Print the listing below in its entirety, character for character.

╭──

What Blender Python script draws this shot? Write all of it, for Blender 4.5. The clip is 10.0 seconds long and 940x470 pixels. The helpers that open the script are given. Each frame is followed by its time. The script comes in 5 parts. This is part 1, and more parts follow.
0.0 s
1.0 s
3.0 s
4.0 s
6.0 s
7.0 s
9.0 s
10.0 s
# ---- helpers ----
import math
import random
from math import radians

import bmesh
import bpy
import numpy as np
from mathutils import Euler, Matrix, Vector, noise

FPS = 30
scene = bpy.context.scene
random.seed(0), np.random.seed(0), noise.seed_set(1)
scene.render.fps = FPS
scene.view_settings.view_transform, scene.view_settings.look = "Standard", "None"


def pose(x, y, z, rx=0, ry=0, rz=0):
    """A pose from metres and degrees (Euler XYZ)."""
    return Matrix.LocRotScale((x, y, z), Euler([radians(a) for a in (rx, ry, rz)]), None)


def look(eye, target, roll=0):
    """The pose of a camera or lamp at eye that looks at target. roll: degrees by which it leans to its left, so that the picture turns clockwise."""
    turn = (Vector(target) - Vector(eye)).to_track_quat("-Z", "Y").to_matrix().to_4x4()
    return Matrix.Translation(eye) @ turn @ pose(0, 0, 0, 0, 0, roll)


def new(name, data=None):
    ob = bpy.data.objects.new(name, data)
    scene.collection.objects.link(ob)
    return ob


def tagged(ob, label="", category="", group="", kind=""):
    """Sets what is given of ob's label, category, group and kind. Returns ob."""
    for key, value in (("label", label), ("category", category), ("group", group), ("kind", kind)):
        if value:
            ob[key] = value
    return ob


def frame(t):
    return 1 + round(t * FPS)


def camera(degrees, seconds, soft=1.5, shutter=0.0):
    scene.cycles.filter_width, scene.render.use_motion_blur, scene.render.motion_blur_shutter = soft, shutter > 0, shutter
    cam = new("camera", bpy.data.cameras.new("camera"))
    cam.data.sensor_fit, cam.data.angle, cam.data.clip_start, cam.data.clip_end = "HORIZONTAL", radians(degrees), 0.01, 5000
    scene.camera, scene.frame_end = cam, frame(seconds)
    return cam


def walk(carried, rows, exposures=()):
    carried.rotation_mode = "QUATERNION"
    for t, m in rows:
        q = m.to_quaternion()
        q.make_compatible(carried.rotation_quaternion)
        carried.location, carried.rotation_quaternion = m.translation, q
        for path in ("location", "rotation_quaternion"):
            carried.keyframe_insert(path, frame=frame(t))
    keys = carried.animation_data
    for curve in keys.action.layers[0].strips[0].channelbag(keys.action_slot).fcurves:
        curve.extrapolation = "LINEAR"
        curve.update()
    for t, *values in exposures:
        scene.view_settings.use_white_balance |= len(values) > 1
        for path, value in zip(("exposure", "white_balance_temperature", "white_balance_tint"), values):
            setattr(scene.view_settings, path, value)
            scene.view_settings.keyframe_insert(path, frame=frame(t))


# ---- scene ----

╰──

- _Written answer_:
What Blender Python script draws this shot? Write all of it, for Blender 4.5. The clip is 10.0 seconds long and 940x470 pixels. The helpers that open the script are given. Each frame is followed by its time. The script comes in 5 parts. This is part 1, and more parts follow.
0.0 s
1.0 s
3.0 s
4.0 s
6.0 s
7.0 s
9.0 s
10.0 s
# ---- helpers ----
import math
import random
from math import radians

import bmesh
import bpy
import numpy as np
from mathutils import Euler, Matrix, Vector, noise

FPS = 30
scene = bpy.context.scene
random.seed(0), np.random.seed(0), noise.seed_set(1)
scene.render.fps = FPS
scene.view_settings.view_transform, scene.view_settings.look = "Standard", "None"


def pose(x, y, z, rx=0, ry=0, rz=0):
    """A pose from metres and degrees (Euler XYZ)."""
    return Matrix.LocRotScale((x, y, z), Euler([radians(a) for a in (rx, ry, rz)]), None)


def look(eye, target, roll=0):
    """The pose of a camera or lamp at eye that looks at target. roll: degrees by which it leans to its left, so that the picture turns clockwise."""
    turn = (Vector(target) - Vector(eye)).to_track_quat("-Z", "Y").to_matrix().to_4x4()
    return Matrix.Translation(eye) @ turn @ pose(0, 0, 0, 0, 0, roll)


def new(name, data=None):
    ob = bpy.data.objects.new(name, data)
    scene.collection.objects.link(ob)
    return ob


def tagged(ob, label="", category="", group="", kind=""):
    """Sets what is given of ob's label, category, group and kind. Returns ob."""
    for key, value in (("label", label), ("category", category), ("group", group), ("kind", kind)):
        if value:
            ob[key] = value
    return ob


def frame(t):
    return 1 + round(t * FPS)


def camera(degrees, seconds, soft=1.5, shutter=0.0):
    scene.cycles.filter_width, scene.render.use_motion_blur, scene.render.motion_blur_shutter = soft, shutter > 0, shutter
    cam = new("camera", bpy.data.cameras.new("camera"))
    cam.data.sensor_fit, cam.data.angle, cam.data.clip_start, cam.data.clip_end = "HORIZONTAL", radians(degrees), 0.01, 5000
    scene.camera, scene.frame_end = cam, frame(seconds)
    return cam


def walk(carried, rows, exposures=()):
    carried.rotation_mode = "QUATERNION"
    for t, m in rows:
        q = m.to_quaternion()
        q.make_compatible(carried.rotation_quaternion)
        carried.location, carried.rotation_quaternion = m.translation, q
        for path in ("location", "rotation_quaternion"):
            carried.keyframe_insert(path, frame=frame(t))
    keys = carried.animation_data
    for curve in keys.action.layers[0].strips[0].channelbag(keys.action_slot).fcurves:
        curve.extrapolation = "LINEAR"
        curve.update()
    for t, *values in exposures:
        scene.view_settings.use_white_balance |= len(values) > 1
        for path, value in zip(("exposure", "white_balance_temperature", "white_balance_tint"), values):
            setattr(scene.view_settings, path, value)
            scene.view_settings.keyframe_insert(path, frame=frame(t))


# ---- scene ----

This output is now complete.